If you feel your best decision is the first, one way to cope is to pretend that it’s not really you attending, but the version of you they want to know. This is usually what happens in intolerant families anyway — regardless of what you tell them while coming out, they will just see you as they know you, not as you know yourself. The ‘you’ that attends family Christmas is just a persona for safety.
Though doing this may feel like conceding your progress of being out and proud, consider the circumstances objectively. It may be better for you to preserve your mental health by avoiding fights rather than to keep correcting them, especially if you fear them becoming violent in any way.
I’ve decided to not spend time with my family because they don’t support me, but I don’t want to be alone.
This is one of the hardest decisions an LGBT person has to make: whether to keep fighting for authenticity or mute it for conformity.
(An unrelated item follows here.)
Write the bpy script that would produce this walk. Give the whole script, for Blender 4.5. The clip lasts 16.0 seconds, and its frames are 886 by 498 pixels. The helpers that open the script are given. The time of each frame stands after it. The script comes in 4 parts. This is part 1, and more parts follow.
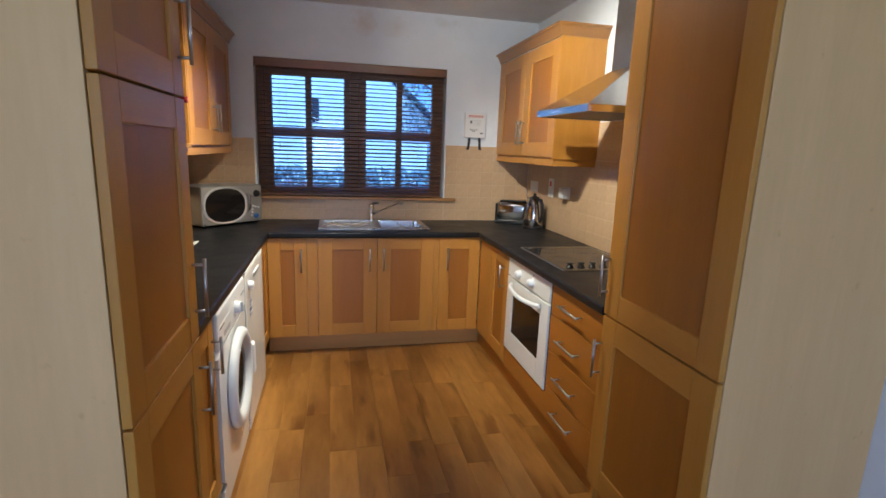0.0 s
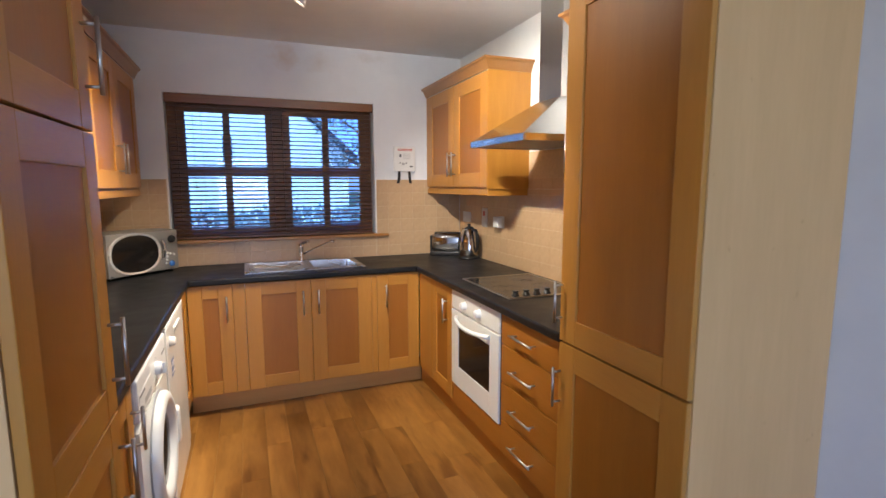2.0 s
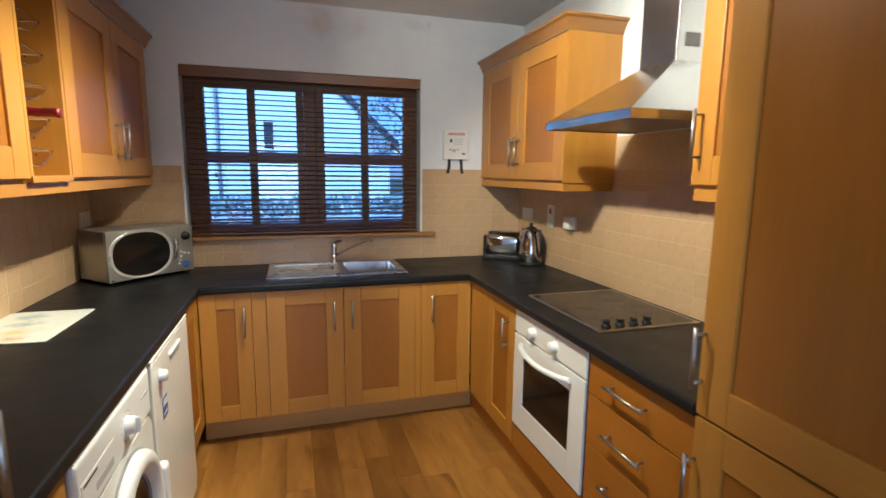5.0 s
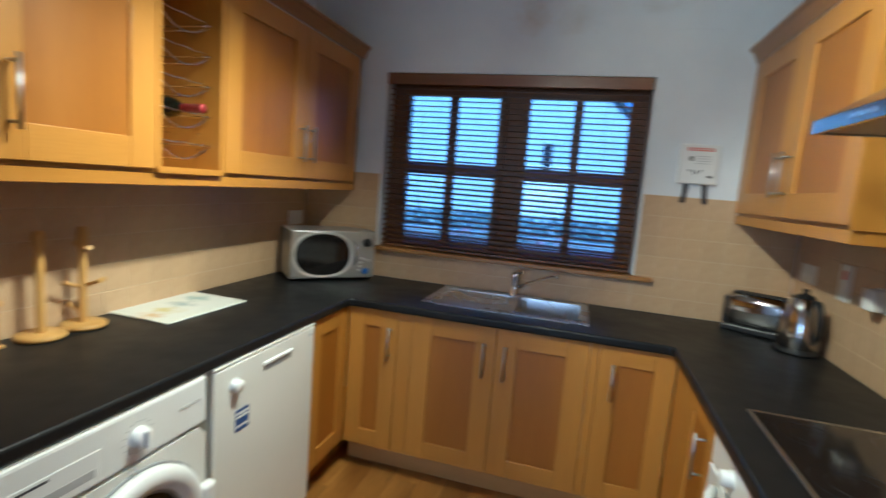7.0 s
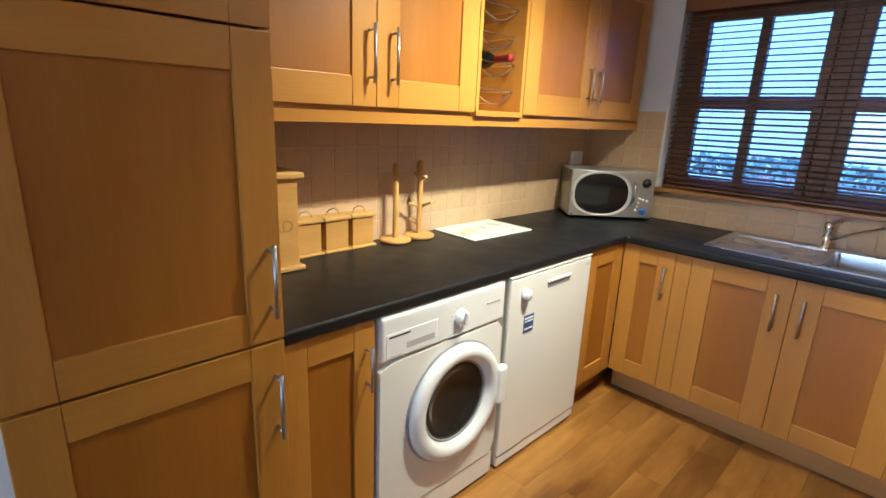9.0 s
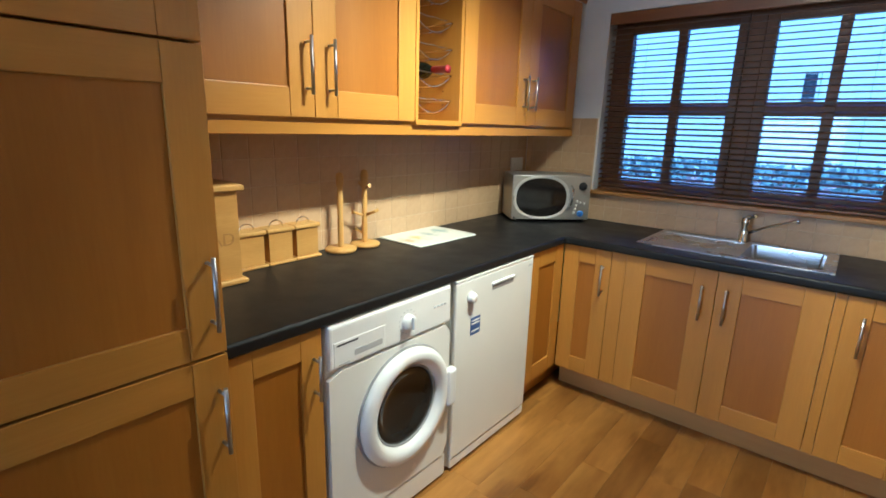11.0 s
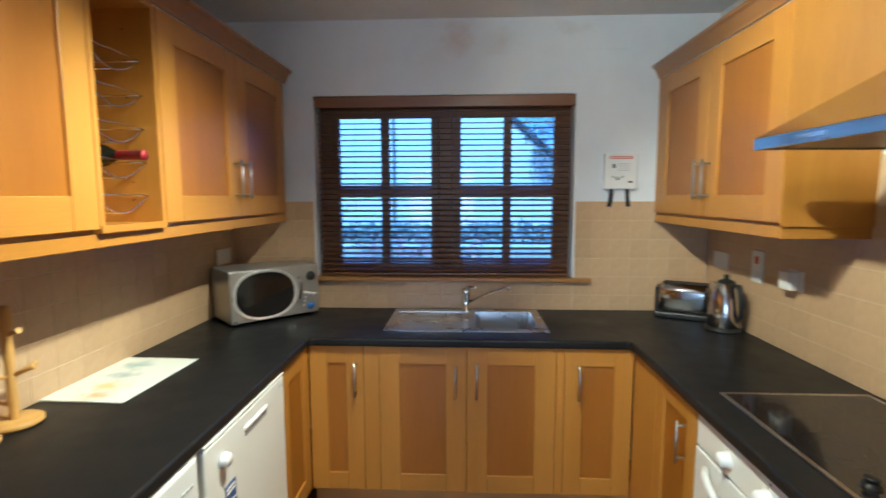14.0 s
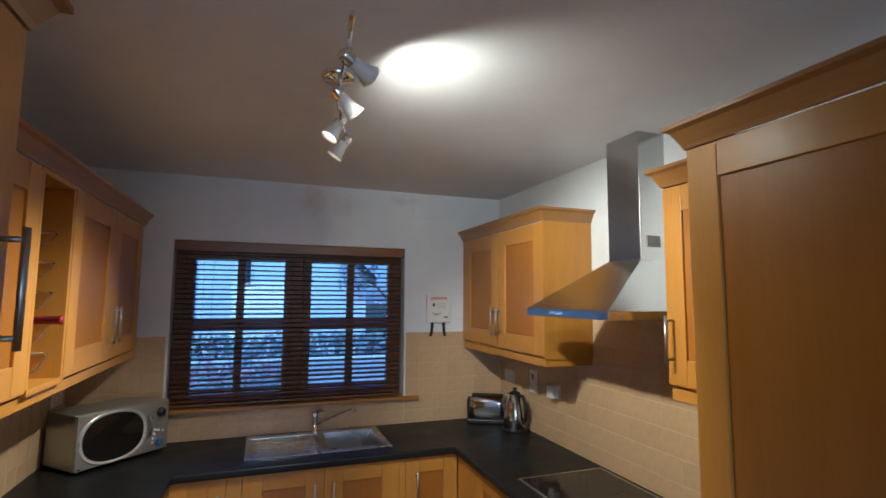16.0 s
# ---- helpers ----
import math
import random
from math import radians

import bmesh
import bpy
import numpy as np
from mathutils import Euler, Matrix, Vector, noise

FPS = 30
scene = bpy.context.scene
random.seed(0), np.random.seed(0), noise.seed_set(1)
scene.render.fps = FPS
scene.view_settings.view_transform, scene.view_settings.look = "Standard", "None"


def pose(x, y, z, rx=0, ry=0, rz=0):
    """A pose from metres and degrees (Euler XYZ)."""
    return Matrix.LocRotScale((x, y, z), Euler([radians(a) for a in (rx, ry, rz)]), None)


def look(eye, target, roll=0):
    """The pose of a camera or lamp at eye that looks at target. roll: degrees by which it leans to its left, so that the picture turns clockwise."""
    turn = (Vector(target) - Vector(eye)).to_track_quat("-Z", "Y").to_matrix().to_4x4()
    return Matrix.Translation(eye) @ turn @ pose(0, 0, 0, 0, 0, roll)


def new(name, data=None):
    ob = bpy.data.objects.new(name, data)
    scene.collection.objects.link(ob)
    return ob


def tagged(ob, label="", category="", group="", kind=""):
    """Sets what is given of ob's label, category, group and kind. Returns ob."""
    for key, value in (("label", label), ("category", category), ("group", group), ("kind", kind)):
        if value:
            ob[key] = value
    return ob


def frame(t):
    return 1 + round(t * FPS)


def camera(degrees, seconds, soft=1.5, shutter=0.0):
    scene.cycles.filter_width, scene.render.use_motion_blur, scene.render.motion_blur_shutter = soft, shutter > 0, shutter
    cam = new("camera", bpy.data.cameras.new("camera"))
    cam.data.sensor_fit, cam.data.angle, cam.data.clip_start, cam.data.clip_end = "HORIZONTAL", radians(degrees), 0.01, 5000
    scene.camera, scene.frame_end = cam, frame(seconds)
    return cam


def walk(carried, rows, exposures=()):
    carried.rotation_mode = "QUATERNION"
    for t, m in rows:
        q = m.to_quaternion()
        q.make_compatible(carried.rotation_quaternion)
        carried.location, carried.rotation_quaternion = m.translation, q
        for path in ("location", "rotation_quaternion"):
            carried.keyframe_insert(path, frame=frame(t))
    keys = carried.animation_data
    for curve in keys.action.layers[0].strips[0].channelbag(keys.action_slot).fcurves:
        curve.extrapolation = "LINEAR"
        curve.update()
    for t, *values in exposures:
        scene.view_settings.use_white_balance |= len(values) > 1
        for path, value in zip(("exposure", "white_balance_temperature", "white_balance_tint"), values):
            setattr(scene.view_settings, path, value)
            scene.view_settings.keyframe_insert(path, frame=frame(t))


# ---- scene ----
cam = camera(83.8, 16.0, soft=1.55, shutter=0.5)
EXPO = [(0, 0.53, 6310, 16), (1.5, 0.61, 6360, 20), (2.5, 0.97, 7100, 22), (3.5, 0.89, 7000, 20), (6, 0.45, 6060, 8), (6.5, 0.65, 5760, 6), (7, 0.29, 5760, 4), (7.5, -0.20, 6060, 8), (8, 0.99, 6260, 10), (10.5, 0.79, 6060, 6), (11, 0.77, 5860, 4), (11.5, 0.90, 5710, 3), (12, 0.60, 5860, 5), (12.5, 0.05, 6160, 6), (13, -0.40, 6300, 6), (13.5, -0.13, 6300, 6), (14, 0.62, 6060, 5), (14.5, 0.67, 5860, 4), (15, 0.28, 5810, 2), (15.5, -0.02, 5960, 8), (16, -0.07, 6060, 12)]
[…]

If you have had multiple conversations with family and exhausted all your options, you can’t change them; that’s up to them. It’s hard to always act in your best interest, but in the end, it will be for the best.
Try to meet up and celebrate with friends if you can. If you don’t have anyone you can see in person, make it a day to celebrate yourself. Do things that make you happy and that you want to do.
It’s hard not to compare your holidays with others, but remember that, though you might be missing out on meals with family members, you can be true to yourself. I’m a firm believer in found family — that is, the idea that family comes from a circle of people supporting and loving each other rather than only related by blood. Develop your found family, even if it’s just a pet. Creating a home for yourself where you can feel welcomed is more important for your self-esteem longterm.
However you celebrate this holiday season, regardless of how you may feel, there is always a community that supports and welcomes you. Reach out to local LGBT organizations, friends, classmates, coworkers, or others you feel will do more than tolerate you. Remember to be kind to yourself, and remember that you deserve to feel loved.